> Dataset section
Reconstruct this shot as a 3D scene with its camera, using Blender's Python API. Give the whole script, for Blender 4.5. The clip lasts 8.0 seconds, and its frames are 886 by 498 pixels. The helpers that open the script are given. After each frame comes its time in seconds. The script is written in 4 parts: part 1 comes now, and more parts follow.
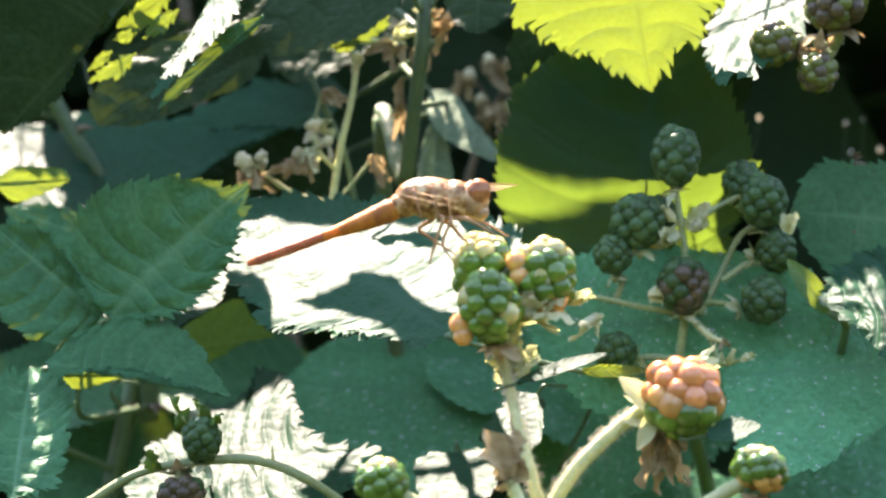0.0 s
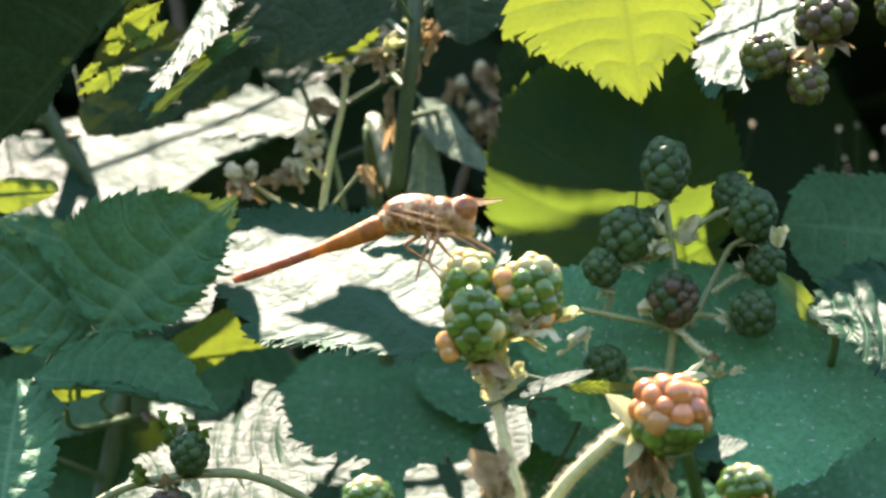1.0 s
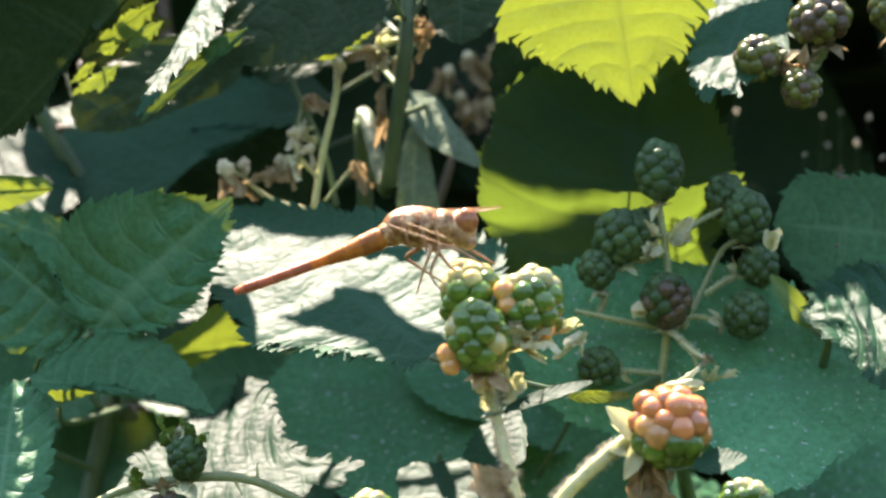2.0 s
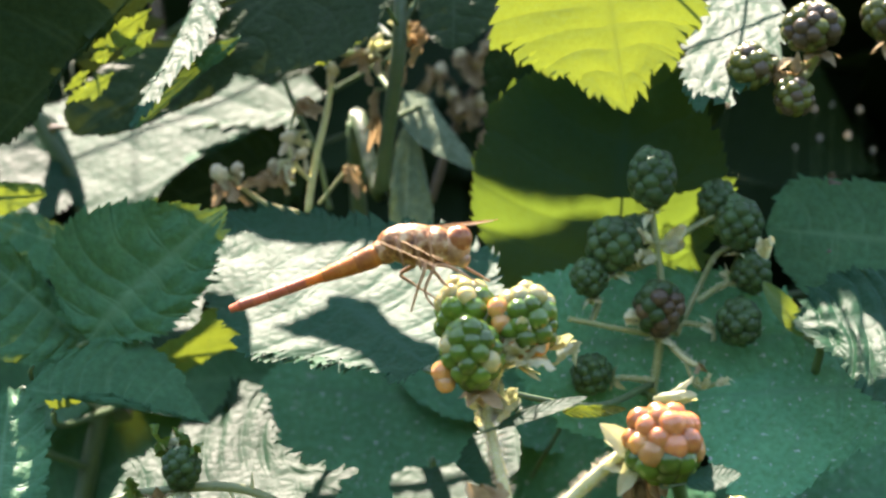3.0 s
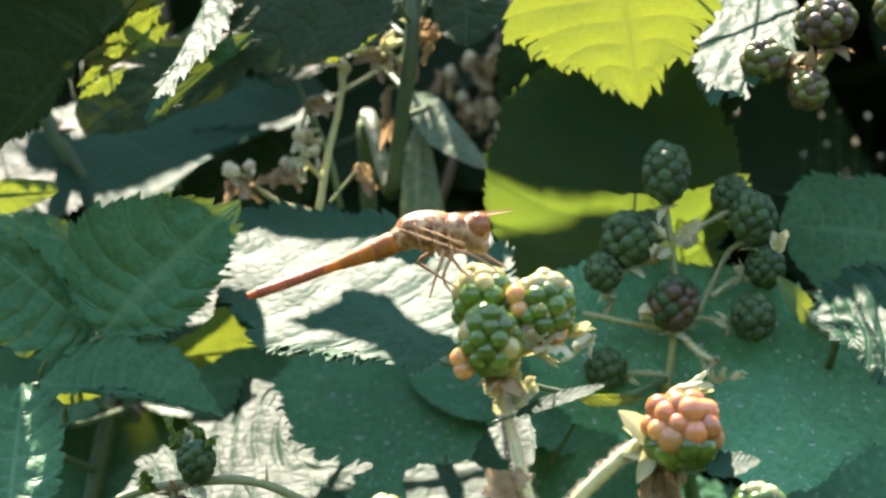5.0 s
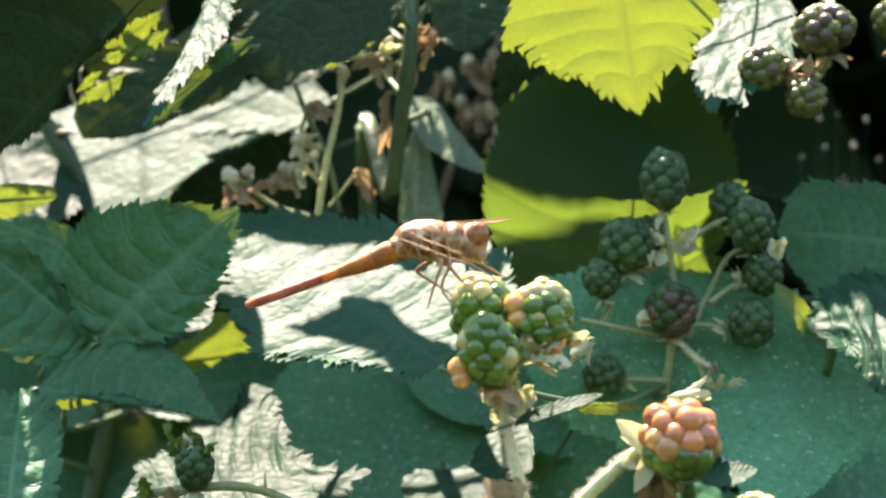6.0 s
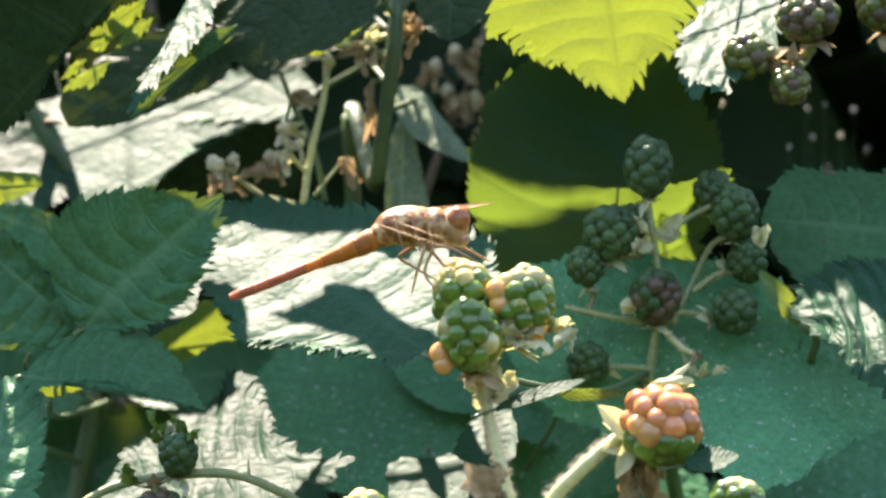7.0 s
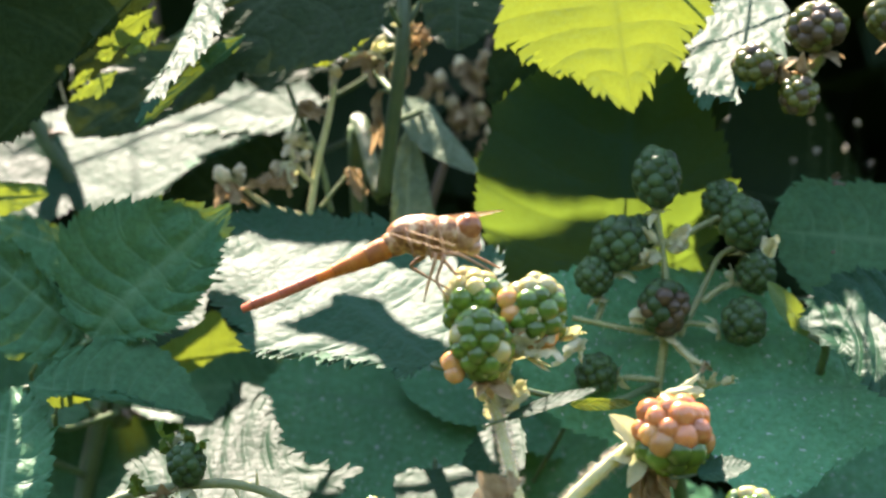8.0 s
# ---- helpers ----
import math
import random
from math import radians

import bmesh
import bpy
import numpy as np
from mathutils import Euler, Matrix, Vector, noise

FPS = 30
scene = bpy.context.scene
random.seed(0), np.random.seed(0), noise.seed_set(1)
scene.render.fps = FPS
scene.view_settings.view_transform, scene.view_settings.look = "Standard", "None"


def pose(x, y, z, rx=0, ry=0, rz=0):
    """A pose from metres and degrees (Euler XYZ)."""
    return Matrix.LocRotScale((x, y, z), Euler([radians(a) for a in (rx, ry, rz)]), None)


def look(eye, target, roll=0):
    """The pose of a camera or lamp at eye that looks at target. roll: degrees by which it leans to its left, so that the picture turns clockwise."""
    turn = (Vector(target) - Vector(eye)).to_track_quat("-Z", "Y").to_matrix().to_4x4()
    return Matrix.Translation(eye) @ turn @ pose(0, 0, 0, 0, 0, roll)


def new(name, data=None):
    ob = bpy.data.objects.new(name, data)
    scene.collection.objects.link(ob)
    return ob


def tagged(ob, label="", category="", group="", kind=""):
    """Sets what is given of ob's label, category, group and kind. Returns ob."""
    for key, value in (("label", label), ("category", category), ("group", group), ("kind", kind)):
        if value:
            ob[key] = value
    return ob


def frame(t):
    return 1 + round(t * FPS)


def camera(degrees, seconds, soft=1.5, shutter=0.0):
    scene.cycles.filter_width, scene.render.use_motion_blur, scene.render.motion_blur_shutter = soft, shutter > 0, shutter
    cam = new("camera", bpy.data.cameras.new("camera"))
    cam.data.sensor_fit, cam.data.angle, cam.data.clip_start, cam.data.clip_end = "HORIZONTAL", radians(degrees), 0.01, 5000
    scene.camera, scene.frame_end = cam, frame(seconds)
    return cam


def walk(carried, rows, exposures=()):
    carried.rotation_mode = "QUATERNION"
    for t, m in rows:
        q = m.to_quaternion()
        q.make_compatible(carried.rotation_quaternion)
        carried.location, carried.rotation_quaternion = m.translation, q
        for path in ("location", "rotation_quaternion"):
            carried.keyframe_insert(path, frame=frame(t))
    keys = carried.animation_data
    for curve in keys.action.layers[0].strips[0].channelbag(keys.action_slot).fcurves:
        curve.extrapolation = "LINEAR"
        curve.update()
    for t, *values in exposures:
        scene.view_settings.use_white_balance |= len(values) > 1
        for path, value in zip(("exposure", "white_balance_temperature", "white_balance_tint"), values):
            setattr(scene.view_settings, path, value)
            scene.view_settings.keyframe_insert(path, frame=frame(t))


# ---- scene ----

> Set problem
Transcribe the listing above verbatim. Omit the pictures.

> Solution to this task
Reconstruct this shot as a 3D scene with its camera, using Blender's Python API. Give the whole script, for Blender 4.5. The clip lasts 8.0 seconds, and its frames are 886 by 498 pixels. The helpers that open the script are given. After each frame comes its time in seconds. The script is written in 4 parts: part 1 comes now, and more parts follow.
0.0 s
1.0 s
2.0 s
3.0 s
5.0 s
6.0 s
7.0 s
8.0 s
# ---- helpers ----
import math
import random
from math import radians

import bmesh
import bpy
import numpy as np
from mathutils import Euler, Matrix, Vector, noise

FPS = 30
scene = bpy.context.scene
random.seed(0), np.random.seed(0), noise.seed_set(1)
scene.render.fps = FPS
scene.view_settings.view_transform, scene.view_settings.look = "Standard", "None"


def pose(x, y, z, rx=0, ry=0, rz=0):
    """A pose from metres and degrees (Euler XYZ)."""
    return Matrix.LocRotScale((x, y, z), Euler([radians(a) for a in (rx, ry, rz)]), None)


def look(eye, target, roll=0):
    """The pose of a camera or lamp at eye that looks at target. roll: degrees by which it leans to its left, so that the picture turns clockwise."""
    turn = (Vector(target) - Vector(eye)).to_track_quat("-Z", "Y").to_matrix().to_4x4()
    return Matrix.Translation(eye) @ turn @ pose(0, 0, 0, 0, 0, roll)


def new(name, data=None):
    ob = bpy.data.objects.new(name, data)
    scene.collection.objects.link(ob)
    return ob


def tagged(ob, label="", category="", group="", kind=""):
    """Sets what is given of ob's label, category, group and kind. Returns ob."""
    for key, value in (("label", label), ("category", category), ("group", group), ("kind", kind)):
        if value:
            ob[key] = value
    return ob


def frame(t):
    return 1 + round(t * FPS)


def camera(degrees, seconds, soft=1.5, shutter=0.0):
    scene.cycles.filter_width, scene.render.use_motion_blur, scene.render.motion_blur_shutter = soft, shutter > 0, shutter
    cam = new("camera", bpy.data.cameras.new("camera"))
    cam.data.sensor_fit, cam.data.angle, cam.data.clip_start, cam.data.clip_end = "HORIZONTAL", radians(degrees), 0.01, 5000
    scene.camera, scene.frame_end = cam, frame(seconds)
    return cam


def walk(carried, rows, exposures=()):
    carried.rotation_mode = "QUATERNION"
    for t, m in rows:
        q = m.to_quaternion()
        q.make_compatible(carried.rotation_quaternion)
        carried.location, carried.rotation_quaternion = m.translation, q
        for path in ("location", "rotation_quaternion"):
            carried.keyframe_insert(path, frame=frame(t))
    keys = carried.animation_data
    for curve in keys.action.layers[0].strips[0].channelbag(keys.action_slot).fcurves:
        curve.extrapolation = "LINEAR"
        curve.update()
    for t, *values in exposures:
        scene.view_settings.use_white_balance |= len(values) > 1
        for path, value in zip(("exposure", "white_balance_temperature", "white_balance_tint"), values):
            setattr(scene.view_settings, path, value)
            scene.view_settings.keyframe_insert(path, frame=frame(t))


# ---- scene ----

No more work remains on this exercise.